The opposite problem is also common: database workloads that relied on fast local storage are migrated to general-purpose cloud storage and suffer dramatic performance regressions, requiring re-platforming to provisioned IOPS storage at significant extra cost.

Mitigation

Run cloud cost optimization tools (AWS Compute Optimizer, Azure Advisor, GCP Recommender) in the first 30 days post-migration. Budget for a 60-day performance tuning sprint.

Typical Cost

+20–60% overspend if not addressed

09

Vendor Support & Professional Services

Cloud support plans and professional services are expensive and often mandatory.

High

Enterprise cloud support contracts (AWS Enterprise, Azure Unified, GCP Premium) cost 10% of monthly cloud spend or a flat minimum — often $15,000–$75,000/month for large deployments. These are rarely included in the initial cost model.

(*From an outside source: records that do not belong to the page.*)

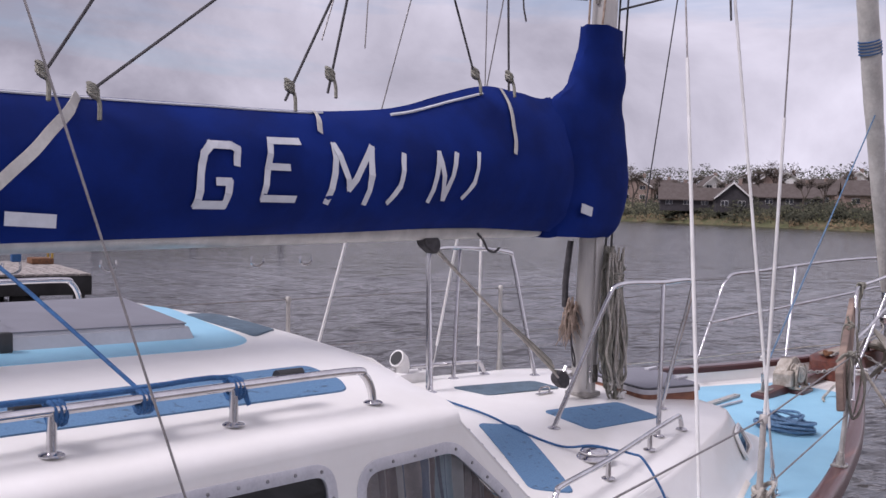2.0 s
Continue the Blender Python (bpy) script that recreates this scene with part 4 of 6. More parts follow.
block(bm, house_top(-3.29, 0.045, 0.035), (0.05, 0.03, 0.075), bevel=0.012)
tube(bm, [house_top(-3.30, 0.05, 0.06), house_top(-3.32, 0.12, 0.13), house_top(-3.27, 0.18, 0.13), house_top(-3.22, 0.24, 0.07)], 0.0035, 6)
part("latch", bm, M_BLACKPL, hatch, "black plastic latch")


def rail_foot(bm, p, r=0.033):
    lathe(bm, [(r, 0.0), (r, 0.004), (r * 0.8, 0.009), (r * 0.45, 0.012)], Matrix.Translation(p))


def hand_rail(name, feet, height, bend, r, label):
    """A tube rail that bends down at its ends onto flanges, with short posts between."""
    feet = [Vector(f) for f in feet]
    t = thing(name, label, "handrail", "stainless handrails")
    up = Vector((0, 0, 1))
    a, b = feet[0], feet[-1]
    da, db = (feet[1] - a).normalized(), (feet[-2] - b).normalized()
    pts = [a, a + up * height * 0.45 + da * 0.012, a + up * height * 0.85 + da * bend * 0.55, a + up * height + da * bend * 1.3]
    pts += [f + up * height for f in feet[1:-1]]
    pts += [b + up * height + db * bend * 1.3, b + up * height * 0.85 + db * bend * 0.55, b + up * height * 0.45 + db * 0.012, b]
    bm = bmesh.new()
    tube(bm, pts, r, 12, 6)
    part("rail", bm, M_STEEL, t)
    for f in feet:
        bm = bmesh.new()
        rail_foot(bm, f)
        part("flange", bm, M_STEEL, t)
    for f in feet[1:-1]:
        bm = bmesh.new()
        cyl(bm, f, f + up * height, r * 1.05, r * 0.9, 12)
        part("post", bm, M_STEEL, t)
    return t


def ct(x, v, h=0.0):
    return B(x, v, roof_z(x, v) + 0.004 + h)


hand_rail("handrail", [ct(-1.53, -1.0), ct(-0.98, -0.895), ct(-0.448, -0.78), ct(0.026, -0.683)], 0.085, 0.07, 0.0125, "polished stainless handrail on the coachroof edge")
hand_rail("handrail", [ct(-1.53, 1.0), ct(-0.98, 0.895), ct(-0.448, 0.78), ct(0.026, 0.683)], 0.085, 0.07, 0.0125, "polished stainless handrail on the coachroof edge")


def ht(x, v):
    return B(x, v, house_roof_w(v))


hand_rail("handrail", [ht(-5.0, -0.95), ht(-3.60, -0.955), ht(-3.045, -0.955), ht(-2.495, -0.965)], 0.115, 0.08, 0.0135, "polished stainless handrail on the wheelhouse roof")
hand_rail("handrail", [ht(-5.0, 0.95), ht(-3.60, 0.955), ht(-3.045, 0.955), ht(-2.495, 0.965)], 0.115, 0.08, 0.0135, "polished stainless handrail on the wheelhouse roof")

# boathook shaft lashed beside the rail
hook = thing("boat_hook", "long pole lashed along the wheelhouse handrail", "boathook")
bm = bmesh.new()
tube(bm, [ht(-4.9, -0.90) + Vector((0, 0, 0.095)), ht(-2.75, -0.88) + Vector((0, 0, 0.085))], 0.014, 10, 0)
part("shaft", bm, M_ALU, hook)
for x in (-3.62, -2.78):
    bm = bmesh.new()
    tube(bm, [ht(x, -0.88) + Vector((-0.05, 0, 0.095)), ht(x, -0.88) + Vector((0.05, 0, 0.10))], (0.022, 0.016), 10, 0)
    part("grip", bm, M_BLACKPL, hook, "black plastic end grip")


def lashing(name, p, axis, r, turns, width, rr, mat, label):
    """Rope turns wound tightly round a bar."""
    axis = Vector(axis).normalized()
    s = axis.orthogonal().normalized()
    u = axis.cross(s)
    pts = []
    for k in range(turns * 10 + 1):
        a = 2 * math.pi * k / 10
        pts.append(Vector(p) + axis * width * (k / (turns * 10) - 0.5) + r * (math.cos(a) * s + math.sin(a) * u))
    bm = bmesh.new()
    tube(bm, pts, rr, 6, 0)
    return single(name, bm, mat, label, "rope")


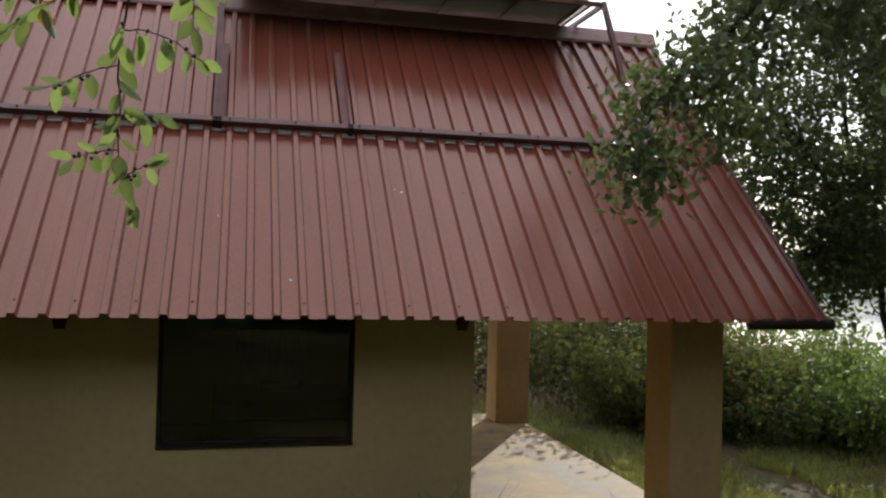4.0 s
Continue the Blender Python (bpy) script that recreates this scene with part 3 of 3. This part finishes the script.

Professional services from the cloud vendor (AWS ProServe, Azure Migrate, Google PSO) or a system integrator typically run $150,000–$1.5M for mid-to-large enterprise migrations, plus ongoing managed services fees after go-live.

Mitigation

Negotiate support contracts upfront as part of the commercial deal — vendors often discount support as part of a large spend commitment. Budget explicitly for a hyperscaler's migration credit program.

Typical Cost

$15K–$75K/month support + $150K–$1.5M PS

10

Rollback & Risk Contingency

When things go wrong, rolling back is expensive.

Critical

No migration plan survives contact with reality entirely intact. Application compatibility issues, performance problems, regulatory blockers, and cutover failures create rollback scenarios. Rolling back means re-provisioning on the old environment, restoring data, and re-pointing DNS — all under pressure.

Teams that don't budget for rollback find themselves over-spending on emergency infrastructure, after-hours engineering, and accelerated professional services. A rollback budget of 15–25% of total migration cost is prudent for complex enterprise migrations.

Mitigation

Keep source environments intact and restorable for at least 30 days post-migration. Maintain backups in a third location. Define rollback trigger criteria and practice the rollback procedure before go-live.